MLOps Platform: A Quick Start Guide for Data Scientists

mlops platform

Data science as a job has been glamourized a lot in pop culture. But in reality, we know that a lot of our time goes towards the mundane tasks — data cleansing, GPU/CPU solicitations, meddling with target environments, and so forth.  Just a few precious hours per day are actually allocated towards the “cool beans” — model development and performance testing. 

That’s pretty unfair, right? Soundly, we are not the only ones to think so. A lot of people recognize the need for a more “industrialized” approach to ML/DL. And that’s what MLOps platforms promise to deliver. 

What is MLOps and Why Do We Need It?

MLOps is a new movement to productize the development and deployment of machine learning models, much like DevOps does. The main MLOps practices are aimed at improving alignment and collaboration between data scientists and Ops professionals, responsible for model deployment and management, at different stages of the machine learning lifecycle.

The need for a better approach to managing ML and DL projects is much overdue. Per Algorithmia, 22% of teams need 1-3 months to move a new ML model to production. And another 18% require 3+ months. Time-to-market is just one factor. Model failure rates at the deployment stage are paramount too (as you likely know first hand). In most cases, models crash due to poorly configured target environments, missing model documentation, and under-training among other factors. MLOps best practices are aimed at preventing such issues by introducing a greater degree of automation, continuity, and predictability.

What is Continuous Machine Learning?

Continuous Machine Learning (CML) is aimed at introducing CI/CD best practices into the machine learning model lifecycle. Some of the best MLOps platforms provide the tools for:

  • Facilitating data management, governance, and storage.
  • Automating cloud infrastructure provisioning and environment setup.
  • Creating (semi-) automated training and deployment pipelines. 
  • Introducing metrics for measuring model training, performance, and drift over time.

How Can an MLOps Platform Help Me With My Work?

An MLOps platform optimizes training, deployment, management, and maintenance of ML/DL models.

So that you could spend less time on “prep” legwork — data management, infrastructure, toolkit, and environment configuration — and focus on model development. 

MLOps platforms enable data scientists to:

  • Rely on automated pipelines and processes 
  • Access a pre-configured set of tools, libraries, and frameworks
  • Connect new data streams rapidly 
  • Store, document, and manage different model versions 
  • Unify data and model governance 
  • Collaborate with others in shared workspaces

Thanks to a great degree of standardization, you can run more experiments and deliver production-ready models faster. 

What Features Should I Look for in an MLOps Platform? 

In 2019, the market for MLOps Solutions was a “modest” $350 million. By 2025, it’s projected to reach $4 billion. What this data is telling us is that there’s going to be a lot of new MLOps platforms “up for grabs” soon! 

However, the market for MLOps solutions today is rather disjointed with a number of open-sources, managed, and SaaS/PaaS options available. So it follows that the capabilities vary a lot too. 

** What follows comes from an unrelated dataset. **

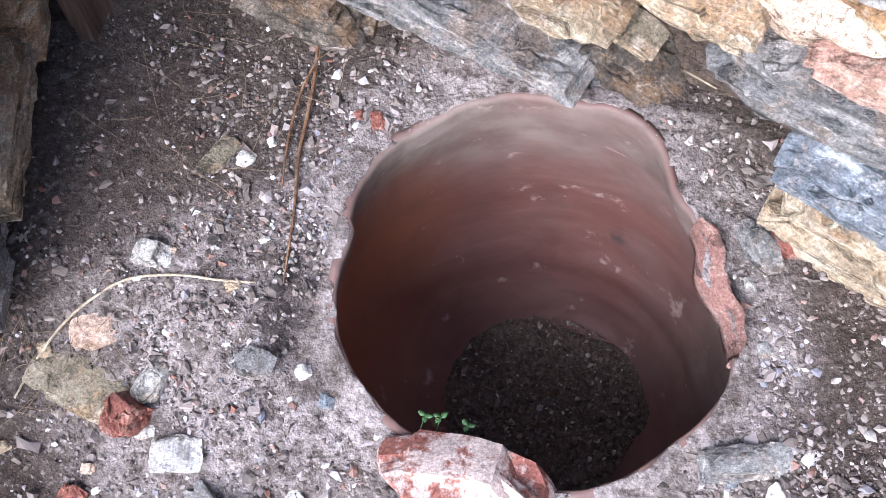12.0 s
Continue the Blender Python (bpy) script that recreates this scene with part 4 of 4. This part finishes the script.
rock("tile_fragment", "pink", (0.012, 0.128, gz(0.012, 0.128)), 0.165, 0.075, 0.072, 3, 531, "broken red tile block with worn white limewash", "tile", mat=TERRACOTTA_LIME, tip=(-18, -4), rough=1.3, worn=0.3, sink=0.1)
LIMY = "lime-crusted pale stone lying on gritty soil"
rock("red_stone", "red", (-0.366, 0.065, gz(-0.366, 0.065)), 0.05, 0.045, 0.055, 70, 541, "rounded red-brown terracotta lump on the soil", mat=TERRACOTTA, tip=(0, 30), rough=0.5)
rock("white_stone", "pale", (-0.299, 0.05, gz(-0.299, 0.05)), 0.042, 0.038, 0.03, 20, 542, LIMY, rough=3.6, worn=0.9, sink=0.3, mat=LIME)
rock("pale_stone", "slate", (-0.249, 0.009, gz(-0.249, 0.009)), 0.05, 0.035, 0.035, -30, 543, "angular pale grey stone bedded in soil", sink=0.45)
rock("brown_stone", "red", (-0.401, -0.027, gz(-0.401, -0.027)), 0.028, 0.022, 0.02, 0, 544, "small orange-brown pebble on the soil", mat=TERRACOTTA)
rock("pale_pebble", "pale", (-0.407, 0.241, gz(-0.407, 0.241)), 0.042, 0.032, 0.025, 10, 545, "small pale grey pebble on the soil")
rock("white_pebble", "quartz", (-0.2, 0.187, gz(-0.2, 0.187)), 0.02, 0.016, 0.014, 40, 546, "small white pebble beside the jar mouth")
rock("pale_stone", "slate", (-0.25, 0.168, gz(-0.25, 0.168)), 0.042, 0.036, 0.018, 0, 547, "small pale stone bedded in soil", rough=1.6)
rock("pale_stone", "pale", (-0.353, 0.111, gz(-0.353, 0.111)), 0.045, 0.03, 0.02, 80, 548, "small beige stone bedded in soil")
rock("pale_stone", "pink", (-0.441, 0.144, gz(-0.441, 0.144)), 0.05, 0.04, 0.02, 35, 549, "flat beige stone bedded in soil", sink=0.5)
rock("flat_stone", "olive", (-0.433, 0.088, gz(-0.433, 0.088)), 0.12, 0.06, 0.03, -8, 550, "flat grey-green stone bedded in soil", sink=0.6)
rock("dark_stone", "slate", (0.313, 0.248, gz(0.313, 0.248)), 0.10, 0.035, 0.03, 22, 551, "dark grey slate splinter beside the jar")
rock("white_stone", "quartz", (0.362, 0.188, gz(0.362, 0.188)), 0.085, 0.035, 0.03, -70, 552, "white and grey quartz splinter on the soil")
rock("dark_stone", "blue", (0.431, 0.16, gz(0.431, 0.16)), 0.09, 0.045, 0.03, 78, 553, "dark blue-grey slate piece on the soil")
rock("white_shard", "quartz", (0.516, 0.232, gz(0.516, 0.232)), 0.058, 0.026, 0.012, -55, 554, "thin whitish shard on the soil")
rock("green_stone", "blue", (0.536, 0.323, gz(0.536, 0.323)), 0.075, 0.06, 0.045, 40, 555, "greenish grey stone with a white vein")
rock("green_stone", "slate", (0.662, 0.296, gz(0.662, 0.296)), 0.085, 0.05, 0.04, 0, 556, "greenish grey stone at the wall foot")
rock("dark_stone", "blue", (0.558, 0.18, gz(0.558, 0.18)), 0.085, 0.05, 0.03, -25, 557, "dark slate piece on the soil")
rock("red_stone", "red", (0.701, 0.242, gz(0.701, 0.242)), 0.045, 0.036, 0.035, 0, 558, "dark red rounded stone on the soil")
rock("pink_pebble", "pink", (0.62, 0.214, gz(0.62, 0.214)), 0.034, 0.03, 0.025, 0, 559, "small pink pebble on the soil")
rock("orange_pebble", "ochre", (0.326, 0.176, gz(0.326, 0.176)), 0.026, 0.02, 0.015, 0, 560, "small orange pebble on the soil")
rock("red_pebble", "red", (-0.215, 0.489, gz(-0.215, 0.489)), 0.024, 0.016, 0.014, 120, 561, "small red tile crumb beside the jar", mat=TERRACOTTA)
rock("red_pebble", "red", (-0.24, 0.489, gz(-0.24, 0.489)), 0.013, 0.01, 0.009, 0, 562, "tiny red tile crumb beside the jar", mat=TERRACOTTA)
rock("flat_stone", "olive", (-0.378, 0.382, gz(-0.378, 0.382)), 0.05, 0.03, 0.014, 75, 563, "flat yellowish stone on the soil")
rock("white_pebble", "quartz", (-0.347, 0.39, gz(-0.347, 0.39)), 0.022, 0.018, 0.014, 80, 564, "small whitish pebble on the soil")
rock("pale_splinter", "pale", (0.035, 0.077, gz(0.035, 0.077)), 0.036, 0.014, 0.01, 30, 566, "pale splinter in front of the tile block")
rock("dark_stone", "slate", (0.261, 0.469, gz(0.261, 0.469)), 0.06, 0.03, 0.03, -50, 567, "dark slate chip at the jar rim")
rock("red_stone", "red", (0.294, 0.485, gz(0.294, 0.485)), 0.035, 0.028, 0.028, 0, 568, "small red-brown stone near the wall foot", mat=TERRACOTTA)
rock("dark_stone", "slate", (-0.335, 0.586, gz(-0.335, 0.586)), 0.11, 0.05, 0.04, -14, 569, "dark slate stone at the wall foot")

# middle-sized pebbles, one by one
pebble_rng = random.Random(71)
for k in range(110):
    x, y = pebble_rng.uniform(-0.58, 0.72), pebble_rng.uniform(-0.2, 0.56)
    if jar_ring(x, y) < 0.03 or (x > 0.28 and y > 0.46 - 0.2 * x - 0.03) or (x < -0.5 and y > 0.05) or (abs(x - 0.02) < 0.12 and abs(y - 0.09) < 0.05):
        continue
    if x < -0.2 and y > 0.28 and k % 4:
        continue
    s = pebble_rng.uniform(0.008, 0.022)
    kind, word = pebble_rng.choice([("pale", "pale"), ("slate", "grey"), ("quartz", "white"), ("pink", "pinkish"), ("slate", "grey"), ("tan", "tan"), ("pale", "pale"), ("blue", "blue-grey")])
    rock("pebble", kind, (x, y, gz(x, y)), s, s * 0.75, s * 0.6, pebble_rng.uniform(0, 180), 600 + k, "small %s pebble lying in gritty soil" % word, "pebble", "pebbles on the soil")


def on_soil(rng):
    x, y = rng.uniform(-0.66, 0.85), rng.uniform(-0.42, 0.66)
    if float(jar_ring(x, y)) < 0.012:
        return None
    dens = 0.55 + 0.9 * float(vnoise(x * 6, y * 6, 0, 77)) - 0.25 * (float(jar_ring(x, y)) < 0.07)
    return (x, y, gz(x, y)) if rng.uniform() < max(dens, 0.15) else None


def in_niche(rng):
    x, y = rng.uniform(0.45, 1.0), rng.uniform(0.42, 0.93)
    if y < 0.50 - 0.2 * x + 0.05 or (x < 0.66 and y < 0.79 and rng.uniform() < 0.7):
        return None
    return (x, y, 0.5 + 0.01 + 0.035 * float(smooth(0.45, 0.9, y)) + 0.012 * float(fbm(x * 12, y * 12, 0, 4, 44)))


def in_jar(rng):
    a, r = rng.uniform(0, 6.28), 0.15 * math.sqrt(rng.uniform())
    return (JX + 0.012 + r * math.cos(a), JY + 0.07 + r * math.sin(a), -0.470)


scatter("gravel", 30000, on_soil, lambda rng: float(np.clip(rng.lognormal(-6.3, 0.5), 0.001, 0.008)), GRAVEL, 5, "loose mixed gravel and grit over the soil", "gravel")
scatter("coarse_gravel", 2200, on_soil, lambda rng: float(np.clip(rng.lognormal(-5.6, 0.35), 0.002, 0.009)), GRAVEL_COARSE, 8, "coarse angular gravel scattered over the soil", "gravel", 0.1)
scatter("niche_gravel", 5200, in_niche, lambda rng: float(np.clip(rng.lognormal(-5.95, 0.45), 0.0013, 0.010)), GRAVEL_BROWN, 6, "loose gravel on the niche floor", "gravel")
scatter("jar_litter", 1800, in_jar, lambda rng: float(np.clip(rng.lognormal(-6.2, 0.45), 0.0012, 0.006)), LITTER, 7, "dark crumbs and leaf litter in the jar", "litter", 0.2)

LIME_CHIPS = gravel_mat("lime_chips", [(0.0, (0.10, 0.08, 0.07)), (0.5, (0.20, 0.165, 0.155)), (0.8, (0.30, 0.26, 0.25)), (0.9, (0.15, 0.15, 0.175)), (0.95, (0.36, 0.32, 0.305)), (1.0, (0.62, 0.585, 0.565))])
LIMY_SPOTS = ((-0.30, 0.14, 0.15), (-0.22, 0.50, 0.07), (-0.24, 0.36, 0.06), (0.33, 0.26, 0.06), (0.30, 0.36, 0.04), (0.12, 0.04, 0.13), (-0.36, -0.02, 0.12), (0.45, 0.16, 0.16), (-0.12, 0.06, 0.10))


def on_lime(rng):
    x0, y0, r = LIMY_SPOTS[int(rng.integers(len(LIMY_SPOTS)))]
    x, y = x0 + r * rng.standard_normal() * 0.6, y0 + r * rng.standard_normal() * 0.6
    return None if float(jar_ring(x, y)) < 0.012 else (x, y, gz(x, y))


scatter("lime_chips", 3200, on_lime, lambda rng: float(np.clip(rng.lognormal(-6.0, 0.5), 0.0013, 0.010)), LIME_CHIPS, 9, "pale crumbs of lime plaster lying on the soil", "lime crumbs", 0.1)

# ---- twigs and straw ----
tagged(tube("dry_twig", [(-0.32, 0.616, gz(-0.32, 0.616) + 0.07), (-0.318, 0.566, gz(-0.318, 0.566) + 0.025), (-0.302, 0.495, gz(-0.302, 0.495) + 0.01), (-0.286, 0.412, gz(-0.286, 0.412) + 0.007), (-0.265, 0.344, gz(-0.265, 0.344) + 0.006), (-0.248, 0.263, gz(-0.248, 0.263) + 0.005)], [0.0008, 0.0018, 0.0026, 0.0022, 0.0018, 0.0012], TWIG), "dry brown twig lying on the soil", "twig")
tagged(tube("dry_twig", [(-0.303, 0.535, gz(-0.303, 0.535) + 0.03), (-0.315, 0.495, gz(-0.315, 0.495) + 0.012), (-0.307, 0.432, gz(-0.307, 0.432) + 0.008), (-0.29, 0.369, gz(-0.29, 0.369) + 0.006)], [0.0012, 0.0018, 0.0018, 0.001], TWIG), "thin dry side twig on the soil", "twig")
tagged(tube("dry_stalk", [(-0.509, 0.049, gz(-0.509, 0.049) + 0.007), (-0.493, 0.108, gz(-0.493, 0.108) + 0.007), (-0.466, 0.156, gz(-0.466, 0.156) + 0.007), (-0.422, 0.202, gz(-0.422, 0.202) + 0.007), (-0.368, 0.228, gz(-0.368, 0.228) + 0.007), (-0.317, 0.237, gz(-0.317, 0.237) + 0.007), (-0.275, 0.25, gz(-0.275, 0.25) + 0.007)], [0.0013, 0.0016, 0.0018, 0.0018, 0.0017, 0.0016, 0.0011], STRAW), "pale dry stalk curved over the soil", "stalk")
straw_rng = random.Random(12)
for k in range(64):
    x, y = straw_rng.uniform(-0.58, -0.22), straw_rng.uniform(0.28, 0.60)
    if k > 32:
        x, y = straw_rng.uniform(-0.56, -0.42), straw_rng.uniform(0.02, 0.16)
    a, ln = straw_rng.uniform(0, 6.28), straw_rng.uniform(0.04, 0.12)
    up = straw_rng.uniform(0.004, 0.03)
    pts = []
    for s in (0, 0.35, 0.7, 1.0):
        px, py = x + ln * s * math.cos(a) + 0.004 * straw_rng.uniform(-1, 1), y + ln * s * math.sin(a) + 0.004 * straw_rng.uniform(-1, 1)
        if px < -0.58:
            px = -0.58
        pts.append((px, py, gz(px, py) + 0.003 + up * s))
    tagged(tube("straw", pts, [0.0004, 0.00045, 0.0004, 0.0002], STRAW_BROWN, sides=5), "thin dry straw lying on the soil", "straw", "dry straws on the soil")
for k, (a, b, c) in enumerate((((0.06, 0.42, -0.477), (0.075, 0.36, -0.471), (0.10, 0.26, -0.467)), ((-0.02, 0.40, -0.475), (0.03, 0.39, -0.471), (0.06, 0.385, -0.473)), ((0.03, 0.43, -0.475), (0.045, 0.44, -0.455), (0.06, 0.45, -0.473)))):
    tagged(tube("dry_stalk", [a, b, c], [0.0012, 0.0012, 0.0008], TWIG, sides=5), "thin dry stalk lying in the jar", "stalk")
tagged(tube("root", [(0.10, 0.555, 0.30), (0.12, 0.53, 0.285), (0.135, 0.515, 0.295), (0.165, 0.50, 0.30)], [0.001, 0.0018, 0.0018, 0.0008], STRAW, sides=5), "pale rootlet hanging in the wall hollow", "root")


def sprout(x, y, z, seed):
    """A seedling with a stem and paired leaves."""
    rng = random.Random(seed)
    root = tagged(holder("seedling", x, y, z), "small green seedling beside the tile block", "seedling", "seedlings at the jar rim")
    tube("stem", [(x, y, z), (x + 0.001, y + 0.011, z + 0.016), (x + 0.003, y + 0.026, z + 0.032)], [0.0008, 0.0008, 0.0005], LEAF, root, sides=5)
    for k in range(3):
        a = 2.1 * k + rng.uniform(0, 1)
        d, side = Vector((math.cos(a), math.sin(a), 0.6)).normalized(), Vector((-math.sin(a), math.cos(a), 0))
        base = Vector((x + 0.003, y + 0.025, z + 0.031))
        verts, faces = [], []
        for s in range(6):
            t = s / 5
            w = 0.0036 * math.sin(math.pi * min(0.97, t + 0.04)) ** 0.7
            c = base + d * 0.011 * t - Vector((0, 0, 0.004 * t * t))
            verts += [c - side * w, c + Vector((0, 0, -0.001)), c + side * w, c + Vector((0, 0, -0.0018))]
            if s:
                b = 4 * s
                faces += [(b - 4, b - 3, b + 1, b), (b - 3, b - 2, b + 2, b + 1), (b - 2, b - 1, b + 3, b + 2), (b - 1, b - 4, b, b + 3)]
        mesh_part("leaf", verts, faces, LEAF, root, flat=False)


sprout(-0.048, 0.160, gz(-0.048, 0.160), 1)
sprout(-0.030, 0.163, gz(-0.030, 0.163), 2)
sprout(0.002, 0.164, gz(0.002, 0.164), 3)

While your choice of the MLOps platform should align with the ML use cases you plan to pursue, at the very basic level look for the following features: 

  • Data management  — prioritize platforms, providing reference data management architecture and supporting tools for creating it. Some vendors, such as Neu.ro MLOps Platform also provide data augmentation and data labeling services, on top of data management capabilities. 
  • Collaboration workspaces — MLOps attempts to break silos between different teams (and people) working on AI projects. Respectively, you should look into platforms that have attractive GUI for organizing, tracking, and sharing your experiments. Model version control is another “must-have” feature that will save you heaps of time (and prevent miscommunication and model misusage). 
  • Pre-trained pipelines — Not every MLOPs platform provides ready-to-use training pipelines. But a good number of them offer “toolkits” for creating custom model training pipelines from reusable code components. Also, consider vendors providing native integration with popular container services (Kubernetes, Docker), plus native (or easy-to-integrate) CI/CD tools for job scheduling, queuing, and smart alerts setup.  
  • Extensions  — Your MLOps platform shouldn’t stand in the way of your ability to scale. Thus, consider vendors that can be extended with custom libraries, frameworks, and other third-party tools that you may require for new types of projects. 

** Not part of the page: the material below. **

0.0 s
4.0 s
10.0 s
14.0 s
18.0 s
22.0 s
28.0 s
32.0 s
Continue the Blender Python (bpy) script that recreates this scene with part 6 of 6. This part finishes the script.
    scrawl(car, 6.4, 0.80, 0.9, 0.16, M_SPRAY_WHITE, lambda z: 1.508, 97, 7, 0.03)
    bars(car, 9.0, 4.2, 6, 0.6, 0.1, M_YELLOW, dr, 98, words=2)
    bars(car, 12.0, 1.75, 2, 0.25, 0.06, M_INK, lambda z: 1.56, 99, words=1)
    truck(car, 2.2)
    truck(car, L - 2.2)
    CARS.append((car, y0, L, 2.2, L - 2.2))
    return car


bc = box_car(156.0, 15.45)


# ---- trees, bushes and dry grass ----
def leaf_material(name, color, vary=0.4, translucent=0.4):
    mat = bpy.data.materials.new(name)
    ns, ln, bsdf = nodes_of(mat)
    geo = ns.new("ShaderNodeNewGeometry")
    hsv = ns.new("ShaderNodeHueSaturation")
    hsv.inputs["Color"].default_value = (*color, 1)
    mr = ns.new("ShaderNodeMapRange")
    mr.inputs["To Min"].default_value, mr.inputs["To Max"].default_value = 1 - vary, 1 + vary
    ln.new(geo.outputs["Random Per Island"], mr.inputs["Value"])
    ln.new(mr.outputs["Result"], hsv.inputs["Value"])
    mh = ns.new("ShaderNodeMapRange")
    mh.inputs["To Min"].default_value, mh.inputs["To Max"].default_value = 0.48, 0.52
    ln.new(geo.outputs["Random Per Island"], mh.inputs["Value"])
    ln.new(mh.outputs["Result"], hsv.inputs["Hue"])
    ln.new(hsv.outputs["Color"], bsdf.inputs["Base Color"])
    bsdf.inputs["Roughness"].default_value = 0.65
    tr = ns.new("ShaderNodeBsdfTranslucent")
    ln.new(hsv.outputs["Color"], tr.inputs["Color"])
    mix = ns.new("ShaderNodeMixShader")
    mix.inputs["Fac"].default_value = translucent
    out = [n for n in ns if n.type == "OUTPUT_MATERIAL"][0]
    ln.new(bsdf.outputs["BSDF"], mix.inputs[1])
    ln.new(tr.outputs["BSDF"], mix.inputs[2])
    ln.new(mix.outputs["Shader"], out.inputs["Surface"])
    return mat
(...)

This post provides a deeper dive into the best-rated AI tools and platforms in 2021.  

I’m Sold! What’s Next? 

As stated above, MLOps platforms come in different shape. So you’ll need to make your pick first: 

  • Open-source solutions — highly customizable and extensible, but may require some “hack-togethers” to match your project needs. 
  • Off-the-shelf proprietary platforms — end-to-end platforms, offering a range of native capabilities for data management, experiment tracking, model training (re-training) and deployments. 
  • Managed MLOps platforms — a “middleground” option, enabling you to select your MLOps stack and have the vendor configure and upkeep it for you. Neu.ro is among the few service providers, offering this option. 

In essence, your choice of an MLOps platform will depend on how much customization you’d like to have versus how much time (and resources) you can afford to spend on fiddling the tech.